Needless to say, I did not wish to draw attention to myself as I quietly listened to last night’s debate. The thing that struck me, above all, was how civil it was. We’ve gotten so used to “debate as blood sport,” that I found it heartening to just hear a couple dudes debate policy with hardly of the nastiness we’ve come to expect in the Age of Trump. Vance was polished and articulate, albeit lying out of his ass.
What really struck me about Vance, however, was the effortlessness with which he seemed to shed his “attack dog” skin and become, instead, the humble face of a violent ideology. And it is a violent ideology. Any movement that would round up millions of people from their homes for deportation is, definitionally, a violent ideology. A movement that places itself, primarily, in opposition to so much of the nation is purports to serve - immigrants, the press, every American institution - and then stages am insurrection when the vote doesn’t go their way, is violent.
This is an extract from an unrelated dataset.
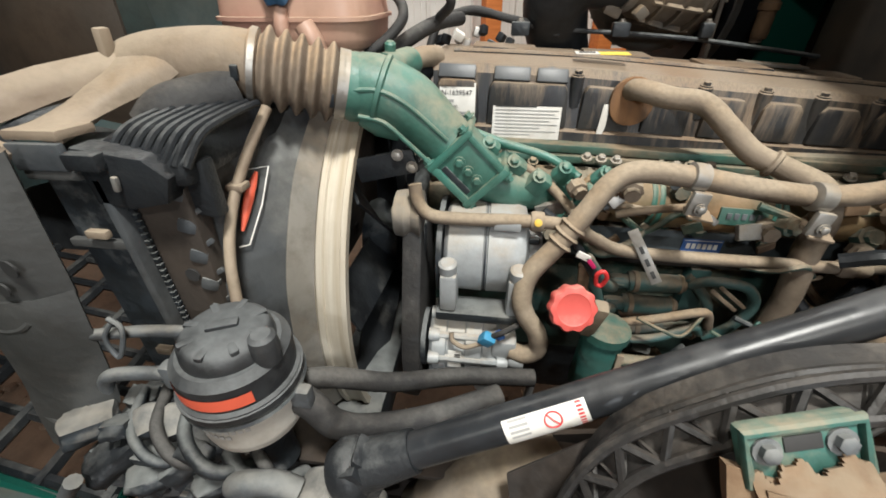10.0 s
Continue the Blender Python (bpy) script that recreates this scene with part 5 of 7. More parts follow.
# ---------------------------------------------------------------- radiator and cooling pack
pack = thing("radiator_pack", "dusty radiator and charge air cooler pack in a black frame", "radiator", (-0.5, 2.4, 0.6))
part("core", box((-0.475, 2.45, 1.19), (0.10, 1.28, 0.5), 0.006), material("dark_radiator_core", (0.02, 0.017, 0.014), 0.7, 0, (0.04, 0.03, 0.022), bump=0.5, dust=0.25, up=0.2, dust_color=(0.14, 0.1, 0.07)), pack)
part("side_channel", prism([(-0.625, 0.96), (-0.525, 0.99), (-0.528, 1.465), (-0.625, 1.48)], 1.755, 1.86, 0.006), cast_dark, pack)
part("side_strap", prism([(-0.525, 0.985), (-0.51, 0.985), (-0.513, 1.445), (-0.528, 1.445)], 1.735, 1.77, 0.003), shroud_grey, pack)
part("cross_strap", box((-0.57, 1.742, 1.335), (0.10, 0.012, 0.014), 0.003), flap_grey, pack)
part("cross_clip", box((-0.558, 1.733, 1.357), (0.034, 0.012, 0.013), 0.003), tan_plastic, pack)
part("cross_clip", box((-0.55, 1.733, 1.115), (0.03, 0.012, 0.016), 0.003), tan_plastic, pack)
part("core_side", prism([(-0.508, 0.98), (-0.43, 0.98), (-0.42, 1.435), (-0.51, 1.44)], 1.765, 1.80, 0.004), material("brown_tank_side", (0.035, 0.028, 0.023), 0.7, 0, (0.055, 0.042, 0.032), bump=0.3, dust=0.2, up=0.2, dust_color=(0.16, 0.12, 0.08)), pack)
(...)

Of course, they don’t see it that way. They wish they didn’t have to do these things, but circumstances have forced them to get tough. Listening to Vance last night, one got the sense that he regrets very much bending you over his knee and beating you within an inch of your life. “Look what you made me do,” seems to be his animating message.
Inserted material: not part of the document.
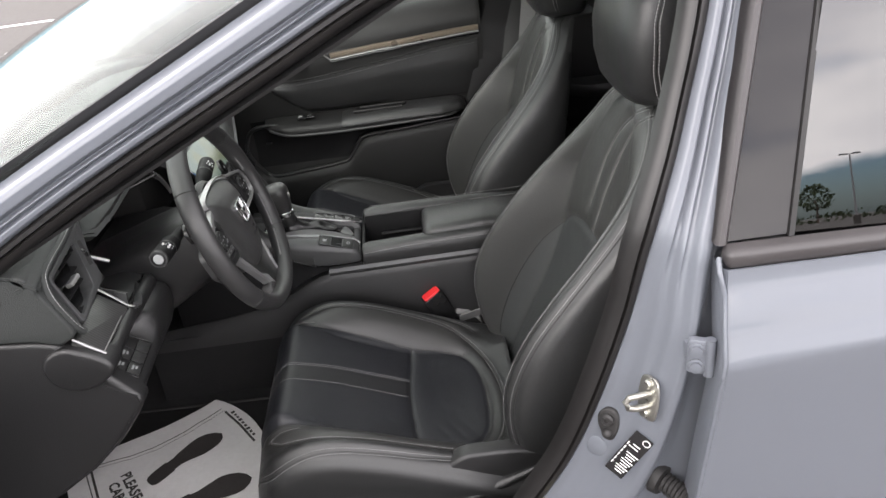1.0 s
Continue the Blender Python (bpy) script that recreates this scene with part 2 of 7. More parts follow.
MIRROR = material("mirror_glass", (0.9, 0.92, 0.92), 0.01, metal=1.0, vary=0.01)
LEAF = material("foliage", (0.05, 0.07, 0.03), 0.8, vary=0.5, blotch=2)
BARK = material("bark", (0.12, 0.09, 0.07), 0.9, vary=0.3)
GALV = material("galvanised_pole", (0.3, 0.3, 0.31), 0.6, vary=0.1)
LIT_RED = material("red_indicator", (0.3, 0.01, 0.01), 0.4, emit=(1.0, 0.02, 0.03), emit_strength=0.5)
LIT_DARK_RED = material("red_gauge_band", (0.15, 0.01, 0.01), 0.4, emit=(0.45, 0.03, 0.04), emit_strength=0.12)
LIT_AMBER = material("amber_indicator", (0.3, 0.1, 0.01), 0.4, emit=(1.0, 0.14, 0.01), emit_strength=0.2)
LIT_WHITE = material("white_gauge_print", (0.4, 0.4, 0.4), 0.4, emit=(0.75, 0.85, 0.95), emit_strength=0.08)
ICON = material("pale_icon_print", (0.26, 0.27, 0.27), 0.5)


def screen_material():
    """The lit display: a map in pale green and yellow under a dark title bar."""
    m = material("map_display", (0.01, 0.012, 0.012), 0.12, vary=0.02)
    n, l = m.node_tree.nodes, m.node_tree.links
    b = n["Principled BSDF"]
    co = n.new("ShaderNodeTexCoord")
    t = n.new("ShaderNodeTexNoise")
    t.inputs["Scale"].default_value, t.inputs["Detail"].default_value = 14, 2
    r = n.new("ShaderNodeValToRGB")
    r.color_ramp.elements[0].position, r.color_ramp.elements[0].color = 0.36, (0.24, 0.28, 0.16, 1)
    r.color_ramp.elements[1].position, r.color_ramp.elements[1].color = 0.50, (0.20, 0.29, 0.23, 1)
    e = r.color_ramp.elements.new(0.66)
    e.color = (0.17, 0.26, 0.24, 1)
    l.new(co.outputs["Object"], t.inputs["Vector"])
    l.new(t.outputs["Fac"], r.inputs["Fac"])
    l.new(r.outputs["Color"], b.inputs["Emission Color"])
    b.inputs["Emission Strength"].default_value = 0.17
    b.inputs["Specular IOR Level"].default_value = 0.3
    return m


MAP = screen_material()

# ---- mesh helpers ----


def link_mesh(name, bm, mat, parent=None, label="", smooth=True, angle=38):
    bmesh.ops.recalc_face_normals(bm, faces=bm.faces)
    if smooth:
        for f in bm.faces:
            f.smooth = True
        lim = radians(angle)
        for e in bm.edges:
            if len(e.link_faces) == 2 and e.calc_face_angle(0) > lim:
                e.smooth = False
    me = bpy.data.meshes.new(name)
    bm.to_mesh(me)
    bm.free()
    for m in mat if isinstance(mat, (list, tuple)) else (mat,):
        me.materials.append(m)
    ob = new(name, me)
    if name in ("stitching", "mark", "print", "gauge_ticks", "readout", "warning_lamp"):
        tagged(ob, kind="stuff")
    if parent:
        ob.parent = parent
        p, off = parent, Matrix.Identity(4)
        while p:
            off = p.matrix_basis.inverted() if p.parent is None else off
            p = p.parent
        ob.matrix_parent_inverse = off if parent.parent is None else Matrix.Identity(4)
    if label:
        ob["label"] = label
    return ob


def part(name, bm, mat, parent, label="", smooth=True, angle=38):
    return link_mesh(name, bm, mat, parent, label, smooth, angle)


def thing(name, at, label, category, group="", kind=""):
    ob = new(name)
    ob.empty_display_size = 0.05
    ob.matrix_basis = Matrix.Translation(at)
    return tagged(ob, label, category, group, kind)


def spline(pts, n, closed=False):
    """n points on a smooth curve through pts."""
    p = [Vector(q) for q in pts]
    k = len(p)
    segs = k if closed else k - 1
    out = []
    count = n if closed else n - 1
    for i in range(n):
        s = i / count * segs
        a = min(int(s), segs - 1)
        f = s - a
        if closed:
            p0, p1, p2, p3 = p[(a - 1) % k], p[a % k], p[(a + 1) % k], p[(a + 2) % k]
        else:
            p1, p2 = p[a], p[a + 1]
            p0 = p[a - 1] if a > 0 else p1 * 2 - p2
            p3 = p[a + 2] if a + 2 < k else p2 * 2 - p1
        out.append(0.5 * ((2 * p1) + (p2 - p0) * f + (2 * p0 - 5 * p1 + 4 * p2 - p3) * f * f + (3 * p1 - p0 - 3 * p2 + p3) * f ** 3))
    return out


def loft(rings, closed=True, caps=True, bm=None, loop=False):
    bm = bm or bmesh.new()
    vs = [[bm.verts.new(p) for p in r] for r in rings]
    n = len(vs[0])
    pairs = list(zip(vs, vs[1:])) + ([(vs[-1], vs[0])] if loop else [])
    for a, b in pairs:
        for i in range(n if closed else n - 1):
            j = (i + 1) % n
            bm.faces.new((a[i], a[j], b[j], b[i]))
    if caps and closed and not loop:
        bm.faces.new(vs[0])
        bm.faces.new(vs[-1])
    return bm


def tube(pts, r, n=10, closed=False, flat=1.0, up=(0, 0, 1), bm=None, caps=True):
    """A tube along pts; r is one radius or one for each point; flat squeezes it along up."""
    pts = [Vector(p) for p in pts]
    rings = []
    k = len(pts)
    for i, p in enumerate(pts):
        a = pts[(i - 1) % k] if closed or i else p
        b = pts[(i + 1) % k] if closed or i < k - 1 else p
        t = (b - a).normalized()
        s = t.cross(Vector(up))
        s = s.normalized() if s.length > 1e-4 else t.orthogonal().normalized()
        u = s.cross(t).normalized()
        rad = r[i] if isinstance(r, (list, tuple)) else r
        rings.append([p + s * rad * math.cos(q) + u * rad * flat * math.sin(q) for q in (2 * math.pi * j / n for j in range(n))])
    return loft(rings, True, caps, bm, loop=closed)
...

I also found it strange that the JD Vance we saw last night bore little resemblance to the JD Vance who’s been having awkward interactions with donut shop employees, attacking childless adults, and making half-hearted (and half-empty) campaign stops. This new Vance, instead, seemed like the Ivy League lawyer he is, defending a client he knows to be guilty as hell. Vance lied about energy production, abortion, manufacturing jobs, and the Trump record. And, of course, he refused to say that his boss lost the 2020 election, turning the question instead into a nonsensical talking point about “censorship.”
(If you’re interested in more of my thoughts about JD Vance, I wrote a piece for the Daily Beast about him today, in which I compare him to the Game of Thrones character Reek.)
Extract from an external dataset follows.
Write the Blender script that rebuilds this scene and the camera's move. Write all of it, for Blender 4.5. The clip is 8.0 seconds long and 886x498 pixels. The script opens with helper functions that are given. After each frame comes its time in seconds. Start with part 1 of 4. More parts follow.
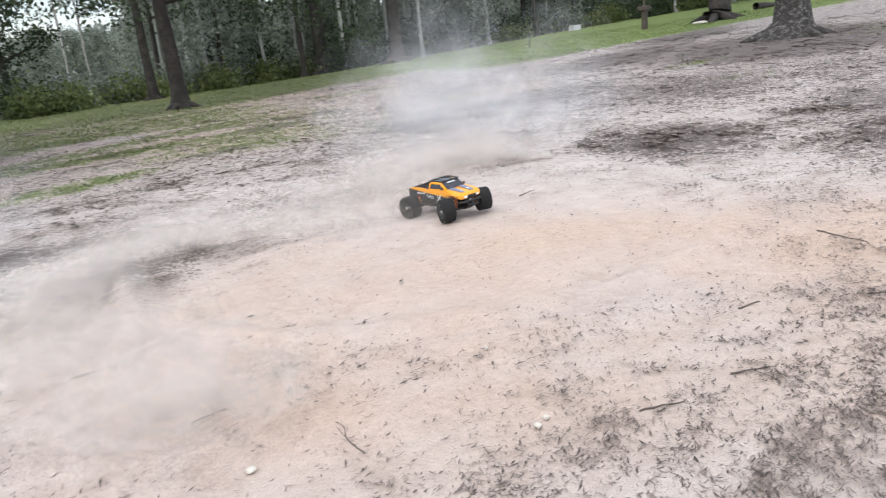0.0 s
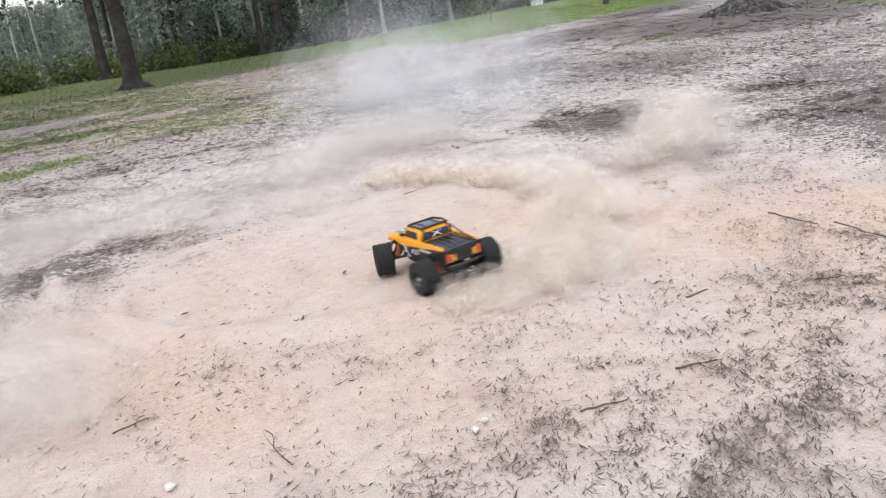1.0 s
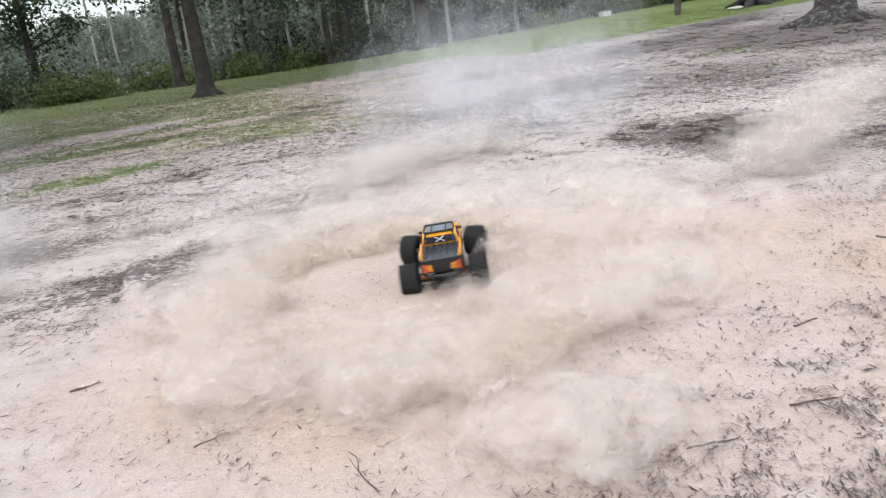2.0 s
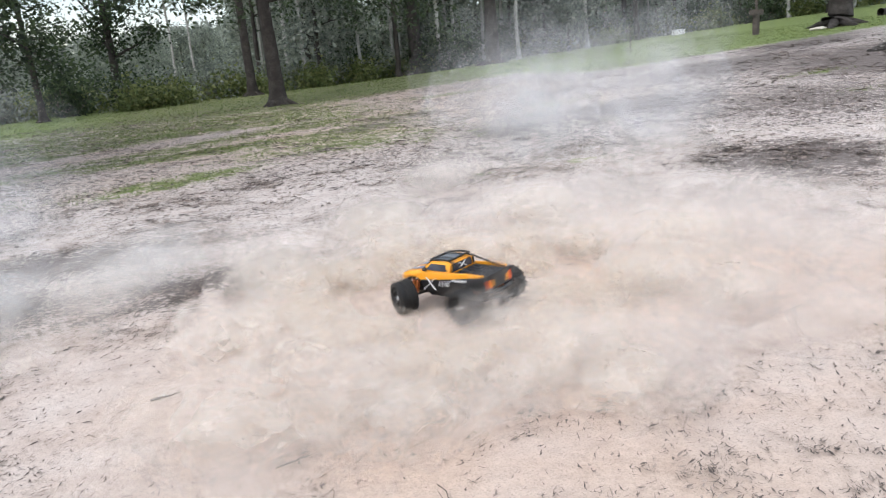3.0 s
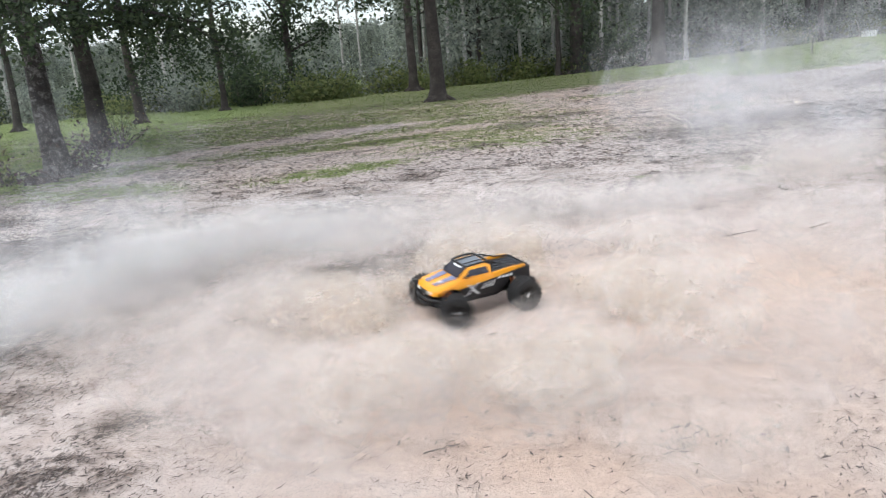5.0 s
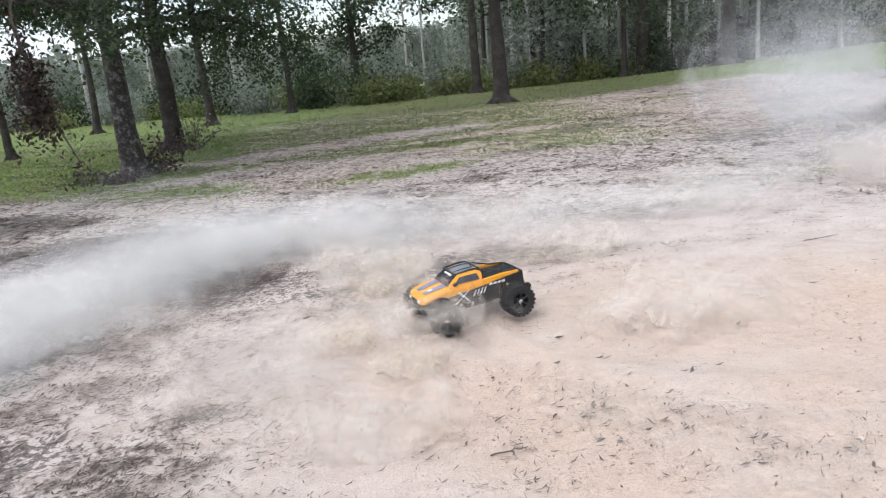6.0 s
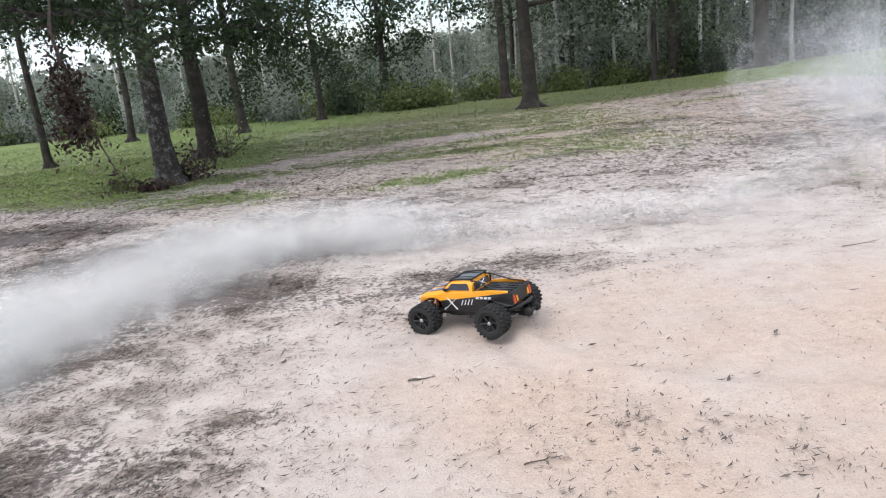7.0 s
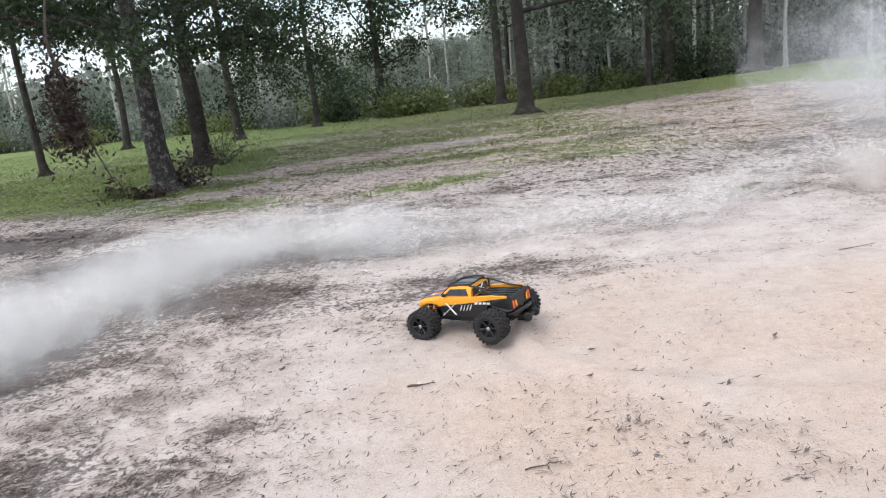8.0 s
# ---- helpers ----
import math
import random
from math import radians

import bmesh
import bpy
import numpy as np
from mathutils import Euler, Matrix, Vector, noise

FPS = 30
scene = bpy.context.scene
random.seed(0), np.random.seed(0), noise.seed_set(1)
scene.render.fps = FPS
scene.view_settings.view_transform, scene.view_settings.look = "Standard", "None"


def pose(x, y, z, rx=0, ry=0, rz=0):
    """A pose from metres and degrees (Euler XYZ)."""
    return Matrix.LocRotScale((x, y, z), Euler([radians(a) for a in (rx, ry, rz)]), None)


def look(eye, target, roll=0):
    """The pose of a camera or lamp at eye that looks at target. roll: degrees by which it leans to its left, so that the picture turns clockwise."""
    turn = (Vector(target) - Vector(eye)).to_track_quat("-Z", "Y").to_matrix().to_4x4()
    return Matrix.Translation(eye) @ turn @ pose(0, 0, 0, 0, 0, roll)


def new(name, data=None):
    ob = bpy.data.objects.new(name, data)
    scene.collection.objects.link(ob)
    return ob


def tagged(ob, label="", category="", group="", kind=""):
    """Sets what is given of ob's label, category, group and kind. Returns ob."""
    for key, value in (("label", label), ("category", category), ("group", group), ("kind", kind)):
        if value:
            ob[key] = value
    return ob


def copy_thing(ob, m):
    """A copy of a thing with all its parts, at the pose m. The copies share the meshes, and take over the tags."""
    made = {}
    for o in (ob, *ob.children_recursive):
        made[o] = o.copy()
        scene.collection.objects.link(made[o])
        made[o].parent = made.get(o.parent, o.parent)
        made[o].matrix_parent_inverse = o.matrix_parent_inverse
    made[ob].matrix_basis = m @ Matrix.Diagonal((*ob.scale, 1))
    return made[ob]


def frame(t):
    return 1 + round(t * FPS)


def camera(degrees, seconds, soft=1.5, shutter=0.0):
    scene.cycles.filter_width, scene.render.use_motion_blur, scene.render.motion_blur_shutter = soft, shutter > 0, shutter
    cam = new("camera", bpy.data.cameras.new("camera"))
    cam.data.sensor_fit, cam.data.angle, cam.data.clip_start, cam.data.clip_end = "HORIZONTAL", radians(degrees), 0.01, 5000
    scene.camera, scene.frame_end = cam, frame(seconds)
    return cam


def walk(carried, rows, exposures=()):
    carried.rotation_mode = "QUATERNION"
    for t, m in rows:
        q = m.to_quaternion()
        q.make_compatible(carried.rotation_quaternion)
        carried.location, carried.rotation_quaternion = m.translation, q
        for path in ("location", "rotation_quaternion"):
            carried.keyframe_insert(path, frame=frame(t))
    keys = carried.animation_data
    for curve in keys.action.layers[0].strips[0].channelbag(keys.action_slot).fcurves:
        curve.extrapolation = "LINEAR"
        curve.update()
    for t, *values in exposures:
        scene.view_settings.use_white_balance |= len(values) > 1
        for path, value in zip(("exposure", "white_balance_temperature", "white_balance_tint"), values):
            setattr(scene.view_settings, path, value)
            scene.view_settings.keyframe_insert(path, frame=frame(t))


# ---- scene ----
cam = camera(61.88, 8.0, soft=1.15, shutter=0.3)
PATH = [
    (0, pose(0.000, -0.000, 1.538, 73.32, 6.17, -21.92)),
    (0.5, pose(0.167, 0.078, 1.543, 72.35, 6.04, -25.17)),
    (1, pose(0.203, 0.109, 1.544, 71.26, 6.4, -24.6)),
    (1.5, pose(0.179, 0.176, 1.540, 71.68, 6.6, -22.35)),
    (3, pose(0.015, 0.499, 1.548, 74.13, 5.28, -14.95)),
    (3.5, pose(-0.009, 0.502, 1.544, 74.51, 4.81, -11.93)),
    (4, pose(-0.020, 0.520, 1.537, 74.68, 4.53, -8.81)),
    (4.5, pose(-0.023, 0.532, 1.537, 74.87, 4.55, -5.85)),
    (5, pose(-0.037, 0.528, 1.533, 75.05, 4.55, -3.0)),
    (6.5, pose(-0.089, 0.539, 1.529, 75.92, 5.38, 3.18)),
    (7, pose(-0.093, 0.541, 1.536, 76.22, 5.65, 3.84)),
    (7.5, pose(-0.099, 0.541, 1.534, 76.48, 5.87, 3.86)),
    (8, pose(-0.107, 0.543, 1.534, 76.64, 5.91, 3.47)),
]
walk(cam, PATH)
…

Time and again, Walz failed to pounce on opportunities to hammer the Trump/Vance lies, instead preferring to be the genial half-man/half-labradoodle we know him to be. I will say, I enjoyed the congenial atmosphere in the room, and I was relieved to not have to brook another 90 minute temper tantrum from the diaper head in chief.
Stylistically, I’d have to say Vance won the debate. He put a charming face on malfeasance and corruption. Walz won on substance, but only if you believe substance matters. I’m not sure it does. Given the choice, though, between seeing two adults agreeably disagree or fling shit at each other, I’ll take the former.
Listening to last night’s debate left me anxious about the Harris/Walz momentum, and worried that Vance managed to paint a smiley face on Trump’s perma-scowl. Will any of it matter? Probably not. But I can’t shake the feeling that everything has to break right for Harris/Walz to win this thing. Last night, it did not.
When it was over, a guy at the table asked if I was listening to the debate. I said I was. He asked how it went. “Respectful.”
“Good,” he said, and raised.
“That’s the only thing unfuckable women ever talk about.”
That's exactly what an unfuckable man would say.
"What really struck me about Vance, however, was the effortlessness with which he seemed to shed his “attack dog” skin and become, instead, the humble face of a violent ideology. And it is a violent ideology."
That struck me as well. Vance is obviously experienced at debate (thanks, Yale), and can easily slip into that persona, not the guy at the donut shop. And he's so adept at lying that he can lie and appear to be reasonable. "Don't be fooled, folks!"